Selain itu mereka juga membawa poster bertuliskan, Tolong Bapak…!! Saya ini korban kriminalisasi oknum oknum bejat….brutal…biadab dan kanibal.. ,Tanah dan rumah mau di eksekusi, Istri sudah menghadap Sang Kholiq…Kemana Lagi Saya harus mengadu..??, Peradapam Hukum Bumi Reog akan runtuh manakala: Kebenaran, Keadilan dan Kemanusiaan semakin mahal harganya dan langka di cari di Republik ini ……., A.P.H Katakan dengan jujur bahwa yang benar adalah benar dan yang salah tetaplah salah walaupun hati ini terasa sakit.
Sementara kuasa hukum Sujamin Suparno, SH, M.HUM yang juga Ketua Lembaga Transparansi Peradilan Ponorogo kepada awak media mengungkapkan, fakta persidangan Sukardi yang kemudian di tindak lanjuti dengan surat kuasa jual beli dan surat ajb di notaris Ponorogo, yang perikatan hukumnya ada di Trengalek.
Yang menjadi persoalan ketika di sidang pengadilan, notaris mengatakan jual beli itu hanya Rp. 160 juta, baik itu notaris Hartati maupun Notaris Uriani, dalam kesaksian di bawah sumpah harga jual beli tanah dan bangunan 160 juta, kalau faktanya dulu sekitar 500 juta sekarang 700 sampai 900 juta perkiraan bisa lebih.
“Kalau memang itu hanya 160 juta logikanya cukup di lelang di Ponorogo, pasti masih ada sisa hasil lelang,” ucapnya.
Dikatakan, yang sangat menyedihkan itu dalam satu kesaksian, obyeknya sama saksinya beberapa orang, tapi beda.
“Kalau ada yang beda dalam kesaksian, pasti ada yang bohong.

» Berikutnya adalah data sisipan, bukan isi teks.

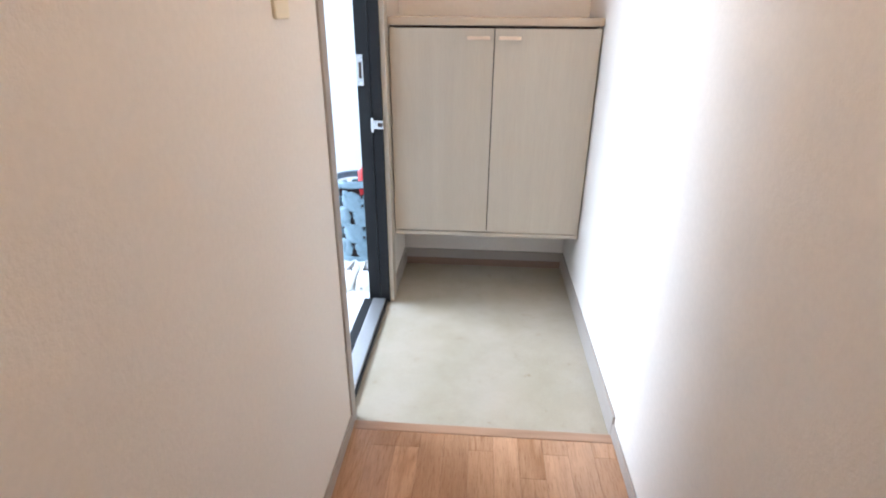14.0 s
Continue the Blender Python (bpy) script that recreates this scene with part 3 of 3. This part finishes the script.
part("dial", boxes((-0.02, -0.1295, 0.085, 0.04, -0.128, 0.10), (-0.005, -0.1295, 0.055, 0.04, -0.128, 0.075), (-0.03, -0.1295, 0.06, -0.018, -0.128, 0.072)), METER, win, "pale counter bars")
part("terminal_screw", boxes((0.0, -0.10, -0.185, 0.02, -0.07, -0.17, 0.003)), METER_DK, meter)

bell = thing("door_bell", "small grey and black box on the white siding", "door bell", (-0.945, YS, 1.137))
part("plate", boxes((-0.047, -0.02, -0.057, 0.047, 0.0, 0.057, 0.005)), GREY_PL, bell)
part("speaker", boxes((-0.03, -0.026, -0.042, 0.034, -0.019, 0.042, 0.004)), BLACK, bell)
part("button", boxes((-0.012, -0.031, -0.01, 0.012, -0.025, 0.02, 0.003)), WHITE_PL, bell)

def octagon(profile):
    bm = lathe(profile, 8)
    bmesh.ops.rotate(bm, verts=bm.verts[:], cent=(0, 0, 0), matrix=Matrix.Rotation(radians(22.5), 3, "Z"))
    return bm


lantern = thing("porch_lantern", "black wall lantern with clouded glass beside the entrance", "porch lamp", (-0.196, 3.47, 1.60))
part("glass", octagon([(0.047, 0.076), (0.050, 0.078), (0.072, 0.192), (0.068, 0.194)]), LANTERN, lantern, "clouded octagonal glass")
part("cap", octagon([(0.0, 0.208), (0.030, 0.206), (0.088, 0.198), (0.089, 0.192), (0.060, 0.190), (0, 0.190)]), BLACK, lantern)
part("knob", shift(lathe([(0, 0.0), (0.011, 0.0), (0.012, 0.010), (0.008, 0.018), (0, 0.019)], 16), 0, 0, 0.206), BLACK, lantern, smooth=True)
part("base", octagon([(0, 0.080), (0.052, 0.080), (0.054, 0.072), (0.047, 0.064), (0.047, 0.030), (0.040, 0.018), (0, 0.016)]), BLACK, lantern)
part("pin", lathe([(0.007, 0.018), (0.006, -0.004), (0.003, -0.012), (0, -0.013)], 12), BLACK, lantern, smooth=True)
part("arm", boxes((0.036, -0.010, 0.034, XS + 0.196, 0.010, 0.054, 0.004)), BLACK, lantern)
part("backplate", boxes((XS + 0.184, -0.035, -0.01, XS + 0.196, 0.035, 0.115, 0.004)), BLACK, lantern)

vent = thing("porch_vent", "round white vent cap with slats in the porch ceiling", "vent", (-0.335, 3.95, 2.092))
part("rim", lathe([(0.050, -0.003), (0.050, -0.022), (0.058, -0.026), (0.072, -0.012), (0.074, 0.0), (0.050, 0.0)], 32), METER, vent, smooth=True)
part("backing", lathe([(0, -0.004), (0.051, -0.004), (0.051, -0.001), (0, -0.001)], 32), GREY_PL, vent)
for k in range(7):
    yy = -0.042 + 0.014 * k
    hw = math.sqrt(0.050 ** 2 - yy * yy)
    part("slat", boxes((-hw, yy - 0.003, -0.021, hw, yy + 0.003, -0.013, 0.001)), METER, vent)

# umbrella stand: a ceramic drum pierced between raised leaves
PX, PY, PR, PH = -0.297, 3.83, 0.113, 0.45
stand = thing("umbrella_stand", "blue-grey glazed ceramic umbrella stand pierced with leaves", "umbrella stand", (PX, PY, ZP))
LEAVES = []
for row, z in enumerate((0.075, 0.165, 0.255, 0.345)):
    for k in range(6):
        a = 2 * math.pi * (k + 0.5 * (row % 2)) / 6
        LEAVES.append((a, z, radians(38 if (k + row) % 2 else -34)))
NA, NZ = 108, 84
bm = bmesh.new()
keep, grid = {}, {}


def leaf_field(a, z):
    """How deep a point lies inside the nearest leaf (1 at the vein, under 0 outside)."""
    best, vein = -1.0, 1.0
    for la, lz, turn in LEAVES:
        u = ((a - la + math.pi) % (2 * math.pi) - math.pi) * PR
        v = z - lz
        p, q = u * math.cos(turn) + v * math.sin(turn), -u * math.sin(turn) + v * math.cos(turn)
        s = q / 0.068
        if abs(s) < 1:
            half = 0.045 * (1 - s * s) * (1 - 0.25 * s)
            d = 1 - abs(p) / max(half, 1e-4)
            if d > best:
                best, vein = d, abs(p)
    return best, vein


for j in range(NZ + 1):
    z = PH * j / NZ
    for i in range(NA):
        a = 2 * math.pi * i / NA
        d, vein = leaf_field(a, z)
        rim = z > PH - 0.035 or z < 0.022
        r = PR + (0.006 if rim else 0.007 * min(1, max(0, d) * 2.2) - (0.003 if vein < 0.003 and d > 0 else 0))
        if z > PH - 0.006:
            r -= 0.004
        keep[i, j] = rim or d > -0.10
        grid[i, j] = bm.verts.new((r * math.cos(a), r * math.sin(a), z))
for j in range(NZ):
    for i in range(NA):
        k = (i + 1) % NA
        if keep[i, j] or keep[k, j] or keep[i, j + 1] or keep[k, j + 1]:
            bm.faces.new((grid[i, j], grid[k, j], grid[k, j + 1], grid[i, j + 1]))
bmesh.ops.delete(bm, geom=[v for v in bm.verts if not v.link_faces], context="VERTS")
drum = part("drum", bm, CERAMIC, stand, smooth=True)
sol = drum.modifiers.new("thickness", "SOLIDIFY")
sol.thickness, sol.offset = 0.012, -1
part("bottom", lathe([(0, 0.0), (PR - 0.01, 0.0), (PR - 0.01, 0.015), (0, 0.015)], 48), CERAMIC, stand)

# Cylinder added in dark colour for the shade seen through the holes.
part("liner", lathe([(PR - 0.026, 0.016), (PR - 0.022, 0.37), (PR - 0.024, 0.37), (PR - 0.028, 0.016)], 48), GAP, stand, "added dark cylinder for the shade inside the drum")
umb = thing("umbrella", "folded red umbrella standing in the ceramic stand", "umbrella", (PX + 0.048, PY - 0.012, ZP + 0.016))
umb.rotation_euler = (radians(-2), radians(0.5), 0)
part("cloth", lathe([(0.004, 0.0), (0.014, 0.06), (0.022, 0.26), (0.033, 0.40), (0.034, 0.455), (0.016, 0.475), (0.006, 0.49)], 14), RED, umb, smooth=True)
part("shaft", lathe([(0.004, 0.47), (0.004, 0.70), (0.0, 0.70)], 10), CHROME, umb, smooth=True)
part("grip", lathe([(0.009, 0.695), (0.012, 0.705), (0.012, 0.75), (0.008, 0.762), (0.0, 0.764)], 14), RED, umb, "red grip", smooth=True)


def shoe(x, y, rz, side):
    """A low white slip-on, toe towards -y: lofted upper with an opening, sole below."""
    s = thing("shoe", "white canvas slip-on shoe on the porch tiles", "shoe", (x, y, ZP), "pair of white shoes")
    s.rotation_euler = (0, 0, radians(rz))
    stations = [(-0.13, 0.012, 0.03), (-0.122, 0.028, 0.042), (-0.10, 0.040, 0.05), (-0.06, 0.046, 0.06), (-0.02, 0.044, 0.078), (0.03, 0.038, 0.075), (0.08, 0.036, 0.07), (0.11, 0.033, 0.076), (0.125, 0.022, 0.074), (0.13, 0.008, 0.06)]
    bm = bmesh.new()
    rings = []
    for sy, hw, hh in stations:
        ring = []
        for k in range(13):
            a = math.pi * k / 12
            ring.append(bm.verts.new((hw * math.cos(a) * (1 + 0.1 * math.sin(a)) + side * 0.006 * (1 - abs(sy) / 0.13), sy, 0.015 + (hh - 0.015) * math.sin(a) ** 0.6)))
        rings.append(ring)
    for n, (ra, rb) in enumerate(zip(rings, rings[1:])):
        for k in range(12):
            if 4 <= n <= 7 and 4 <= k <= 7:
                continue
            bm.faces.new((ra[k], ra[k + 1], rb[k + 1], rb[k]))
    bmesh.ops.recalc_face_normals(bm, faces=bm.faces[:])
    up = part("upper", bm, SHOE, s, smooth=True)
    m = up.modifiers.new("cloth", "SOLIDIFY")
    m.thickness, m.offset = 0.004, -1
    bm = bmesh.new()
    rim = [(hw * 1.08 * sx + side * 0.006 * (1 - abs(sy) / 0.13), sy) for sx in (1, -1) for sy, hw, hh in (stations if sx == 1 else stations[::-1])]
    lo = [bm.verts.new((x_, y_, 0)) for x_, y_ in rim]
    hi = [bm.verts.new((x_, y_, 0.02)) for x_, y_ in rim]
    for k in range(len(rim)):
        bm.faces.new((lo[k], lo[(k + 1) % len(rim)], hi[(k + 1) % len(rim)], hi[k]))
    bm.faces.new(lo[::-1])
    bm.faces.new(hi)
    part("sole", bm, WHITE_PL, s)
    part("insole", boxes((-0.028, -0.06, 0.021, 0.028, 0.11, 0.026, 0.002)), SHOE_IN, s)
    return s


for sx, turn, side in ((-0.192, 3, 1), (-0.268, -2, -1)):
    shoe(sx, 3.49, turn, side).scale = (0.8, 0.88, 0.9)


# ---------------------------------------------------------------- floor boards
def plank_mesh(w, l, th, c, mat, cache={}):
    key = (round(w, 4), round(l, 4), th, mat.name)
    if key not in cache:
        co, fa = [], []
        for z, ins in ((-th, 0), (-c, 0), (0, c)):
            x, y = w / 2 - ins, l / 2 - ins
            co += [(-x, -y, z), (x, -y, z), (x, y, z), (-x, y, z)]
        for k in (0, 4):
            fa += [(k + i, k + (i + 1) % 4, k + 4 + (i + 1) % 4, k + 4 + i) for i in range(4)]
        fa.append((8, 9, 10, 11))
        me = bpy.data.meshes.new("plank")
        me.from_pydata(co, [], fa)
        me.materials.append(mat)
        cache[key] = me
    return cache[key]


def planks(parent, x0, x1, y0, y1, w, l, z, mat, seed, gap=0.0004, edge=0.0006):
    rnd = random.Random(seed)
    x = x0
    while x < x1 - 0.004:
        xe = min(x + w, x1)
        y = y0 - rnd.choice((0.1, 0.25, 0.4, 0.55, 0.7, 0.85)) * l
        while y < y1 - 0.004:
            ya, ye = max(y, y0), min(y + l, y1)
            if ye - ya > 0.01:
                ob = new("plank", plank_mesh(xe - x - gap, ye - ya - gap, 0.011, edge, mat))
                ob.location = ((x + xe) / 2, (ya + ye) / 2, z)
                ob.parent = parent
            y += l
        x += w


planks(floor, 0.0, W, YW1, YK, 0.0727, 0.60, 0.0, OAK, 3)
planks(floor, W, 2.2, YW1, 0.0, 0.0727, 0.60, 0.0, OAK, 5)
planks(floor, W + 0.1, TXR, 0.1, TYF, 0.0727, 0.60, 0.0, OAK, 7)
planks(floor_room, -2.9, XL, -0.83, RYF, 0.08, 0.46, 0.0, PALE, 11, 0.0002, 0.0003)
planks(floor_room, XL, -0.042, RY0, RY1 - 0.012, 0.055, 0.62, 0.0, PALE, 13)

Saksi 1 mengatakan 160 juta, Saksi 2 mengatakan 200 juta. Mana yang benar saksi ini,” jelashya.
Parno menyebut, bukti autentik di situ 160 juta tapi dia mengatakan itu 200 juta satunya 160 juta. Oleh karena itu, satu di antara duanya pasti bohong.

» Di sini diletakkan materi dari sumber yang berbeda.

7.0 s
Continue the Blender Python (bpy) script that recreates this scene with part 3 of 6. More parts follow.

Yang kedua lanjut Suparno, kalau itu memang perikatan utang piutang kenapa tidak di buat saja perikatan utang piutang, kenapa harus perikatan jual beli. Kalau memang dibuat perikatan jual beli kenapa tidak disampaikan secara terbuka kepada yang bersangkutan, tetapi perikatan jual beli kenapa masih menerima angsuran?

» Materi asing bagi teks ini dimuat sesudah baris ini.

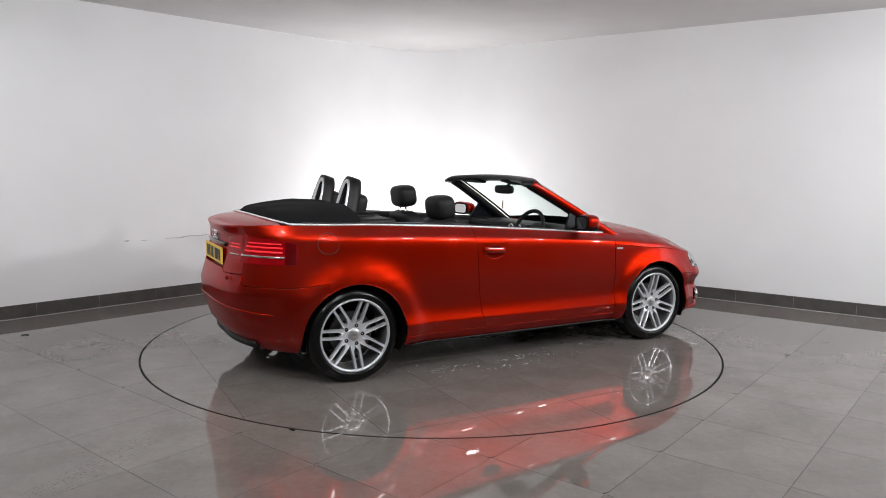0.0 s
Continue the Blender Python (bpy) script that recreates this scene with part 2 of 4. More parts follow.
tagged(part("wall_north", ribbon(wall_line(0), wall_line(-0.15), 0.0, CEIL + 0.1), WALL),
       "white painted curved studio wall with faint scuffs", "wall", kind="structure")
tagged(part("trim", ribbon(wall_line(0.006), wall_line(0.001), CEIL - 0.008, CEIL - 0.001), TRIM),
       "thin white bead where wall meets ceiling", "trim", kind="structure")

# the dim hall behind the camera
ends = wall_line(0)
xl, xr_, yl, yr = ends[0].x, ends[-1].x, ends[0].y, ends[-1].y
for name, a in (("wall_west", (xl - 0.2, xl, -11, yl)), ("wall_east", (xr_, xr_ + 0.2, -11, yr)), ("wall_south", (xl - 0.2, xr_ + 0.2, -11.2, -11))):
    tagged(part(name, box(bmesh.new(), a[0], a[1], a[2], a[3], 0, CEIL + 0.1), DARK, smooth=False),
           "grey painted wall of the hall", "wall", kind="structure")
tagged(part("ceiling", box(bmesh.new(), -9, 9, -11.2, 5, CEIL, CEIL + 0.12), CEILING, smooth=False),
       "plain light grey painted ceiling", "ceiling", kind="structure")

# ---- floor of square tiles, and the turntable let into it ----
GRID_TURN, GRID_A, GRID_B, TS = radians(50.38), 0.0, -0.08, 0.6
tagged(part("floor", box(bmesh.new(), -9, 9, -11.2, 5, -0.15, -0.005), GROUT, smooth=False),
       "grey grout bed of the tiled floor", "floor", kind="structure")
FLOOR = bpy.data.objects["floor"]


def slab(bm, pts, z0, z1):
    """An upright slab over a plan outline."""
    top = [bm.verts.new((p[0], p[1], z1)) for p in pts]
    low = [bm.verts.new((p[0], p[1], z0)) for p in pts]
    n = len(pts)
    bm.faces.new(top)
    for i in range(n):
        bm.faces.new((low[i], low[(i + 1) % n], top[(i + 1) % n], top[i]))
    return bm


def outside_circle(sq, radius):
    """Pieces of a square's outline outside a circle about the origin, closed by the arc."""
    ring = []
    for k in range(4):
        a, b = Vector(sq[k]), Vector(sq[(k + 1) % 4])
        ring += [a.lerp(b, j / 40) for j in range(40)]
    out = [p.length > radius for p in ring]
    if all(out):
        return [sq]
    if not any(out):
        return []
    n, runs = len(ring), []
    start = next(i for i in range(n) if out[i] and not out[i - 1])
    run = []
    for k in range(n):
        i = (start + k) % n
        if out[i]:
            run.append(ring[i])
        elif run:
            runs.append(run)
            run = []
    if run:
        runs.append(run)
    made = []
    for run in runs:
        a1, a0 = math.atan2(run[-1].y, run[-1].x), math.atan2(run[0].y, run[0].x)
        d = (a0 - a1 + pi) % (2 * pi) - pi
        m = max(2, int(abs(d) / 0.02))
        arc = [Vector((cos(a1 + d * k / m), sin(a1 + d * k / m))) * radius for k in range(m + 1)]
        made.append([tuple(p) for p in run[::3] + [run[-1]] + arc])
    return made


def lay_floor():
    ca, sa = cos(GRID_TURN), sin(GRID_TURN)
    h = TS / 2 - 0.0012
    whole = slab(bmesh.new(), [(-h, -h), (h, -h), (h, h), (-h, h)], -0.008, 0.0)
    me = bpy.data.meshes.new("tile")
    whole.to_mesh(me)
    whole.free()
    me.materials.append(TILE)
    rest = bmesh.new()
    lim = wall_line(-0.1)
    pl, pr = lim[0], lim[-1]
    nl, nr = Vector((LEFT_DIR.y, -LEFT_DIR.x)), Vector((-RIGHT_DIR.y, RIGHT_DIR.x))
    mid = Vector((0, 0))
    for i in range(-20, 21):
        for j in range(-20, 21):
            a, b = GRID_A + (i + 0.5) * TS, GRID_B + (j + 0.5) * TS
            # a runs across the first set of joints, b across the second
            c = Vector((-sa * a - ca * b, ca * a - sa * b))
            if c.y < -10.8 or abs(c.x) > 8.3:
                continue
            if (c - pl).dot(nl) * (mid - pl).dot(nl) < 0 and abs((c - pl).dot(nl)) > 0.35:
                continue
            if (c - pr).dot(nr) * (mid - pr).dot(nr) < 0 and abs((c - pr).dot(nr)) > 0.35:
                continue
            if c.length < RING - 0.6:
                continue
            near = c.y > -3.7 and abs(c.x) < 4.4
            if c.length > RING + 0.6 and near:
                share("tile", me, Matrix.Translation((c.x, c.y, 0)) @ Matrix.Rotation(GRID_TURN, 4, "Z"), FLOOR)
                continue
            sq = [(c.x + ca * u - sa * v, c.y + sa * u + ca * v) for u, v in ((-h, -h), (h, -h), (h, h), (-h, h))]
            if not near:
                slab(rest, sq, -0.008, 0.0)
                continue
            for piece in outside_circle(sq, RING + 0.007):
                if len(piece) > 3:
                    part("tile", slab(bmesh.new(), piece, -0.008, 0.0), TILE, FLOOR, smooth=False)
    ob = part("far_tiles", rest, TILE, FLOOR, smooth=False)
    tagged(ob, kind="stuff")


def clip_circle(sq, radius, n=180):
    """A square cut down to a circle about the origin."""
    poly = [Vector(p) for p in sq]
    for k in range(n):
        a = 2 * pi * k / n
        nrm = Vector((cos(a), sin(a)))
        out = []
        for i in range(len(poly)):
            p, q = poly[i], poly[(i + 1) % len(poly)]
            dp, dq = p.dot(nrm) - radius, q.dot(nrm) - radius
            if dp <= 0:
                out.append(p)
            if dp * dq < 0:
                out.append(p.lerp(q, dp / (dp - dq)))
        poly = out
        if len(poly) < 3:
            return []
    return [tuple(p) for p in poly]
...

“Jadi kalau memang itu sudah di perjual belikan kenapa itu masih menerima ansuran, karena beberapa kali menerima angsuran berdasarkan fakta dipersidangan, meskipun alasan nya itu ganti sewa, ganti sewa kok ada perjanjian sewa menyewa dalam persidangan tidak ada perjanjian sewa menyewa itu dalam persidangan,” ucapnya.
Harapan Saya supaya perkara ini di usut secara tuntas, di bongkar secara apa adanya jadi gunakan lah keadilan itu dengan istilahnya menjunjung tinggi etika moral, etika hukum dan peraturan perundang undangan. (mny).